Henri Guillemin, Benjamin Constant et Léonard Burnand. Par Catherine Seylaz-Dubuis.
Léonard Burnand a publié en mars 2022 une ample biographie de Benjamin Constant chez Perrin, sobrement intitulée Benjamin Constant. Léonard Burnand dirige l’Institut Benjamin Constant, sis à l’Université de Lausanne, préside l’Association Benjamin Constant, collabore à l’édition des Œuvres complètes de Constant et préside le comité de rédaction des Annales Benjamin Constant.
Il est par ailleurs professeur d’histoire moderne à l’UNIL (Université de Lausanne), et auteur de plusieurs livres. dont Necker et l’opinion publique (2004) et, en collaboration, Germaine de Staël, l’esprit de liberté (Perrin, 2017).
C’est comme constantien largement reconnu que j’étais impatiente de voir à quelle sauce Burnand allait assaisonner notre Henri Guillemin, dont la détestation de Constant est patente. [cf. Benjamin Constant muscadin – éd. Utovie ; pour en savoir plus cliquer ici – N.d.l’E].
Dans son Introduction, Burnand explore « l’image posthume » du personnage, « tout aussi ambivalente que celle qui s’est développée de son vivant1 ». Et il fait une assez large place à Guillemin, qu’il introduit à la suite d’une « prédiction » de François Mauriac, admirateur de Constant (« Benjamin Constant a des ennemis éternels2 ») : « le redoutable Henri Guillemin s’apprête à descendre dans l’arène pour réactiver la légende noire3. »
Disons tout de suite que les propos de Burnand m’ont surprise par leur modération.
Je m’attendais à une exécution en règle, et certes, les termes « en prétendant révéler », « ces prétendus imposteurs », « une prétendue “conspiration du silence”», accumulés sur quelques lignes, soulignent les sérieuses réserves du chercheur à l’égard de la démarche de l’historien Guillemin.
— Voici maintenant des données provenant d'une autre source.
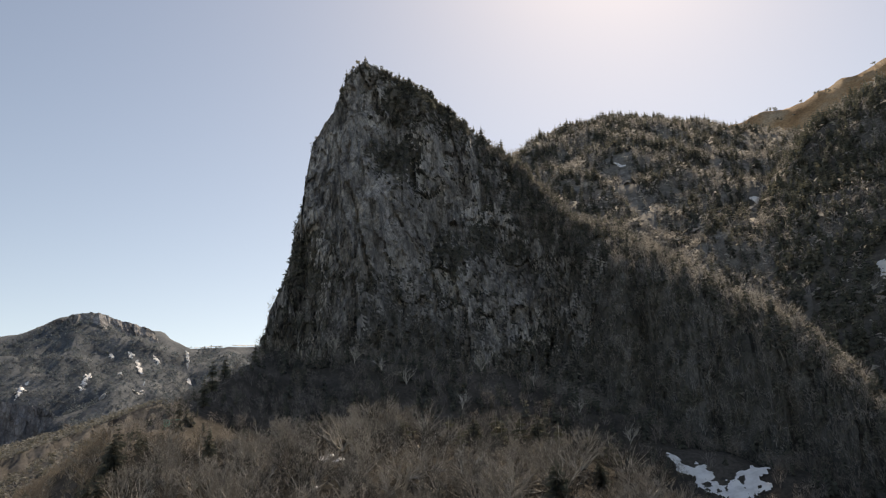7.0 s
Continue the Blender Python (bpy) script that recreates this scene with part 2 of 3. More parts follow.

Ce dernier « affectionne le genre du livre “à charge” », « cherche à déboulonner certaines idoles », possède « un tableau de chasse bien garni », « mène contre Benjamin une croisade acharnée […], véritable entreprise de démolition », etc.
Que voici le portrait d’un redoutable prédateur des lettres ! Plus grave, l’accusation de manipulation des sources, mettant en évidence le côté « hautement contestable du point de vue méthodologique » du livre que Guillemin consacre à Constant4 reprend l’essentiel des virulents reproches émis par la plupart des historiens, mais sur un ton toujours très mesuré.
Comme si l’auteur se gardait bien de tomber dans les mêmes outrances que l’on a reprochées à l’essayiste.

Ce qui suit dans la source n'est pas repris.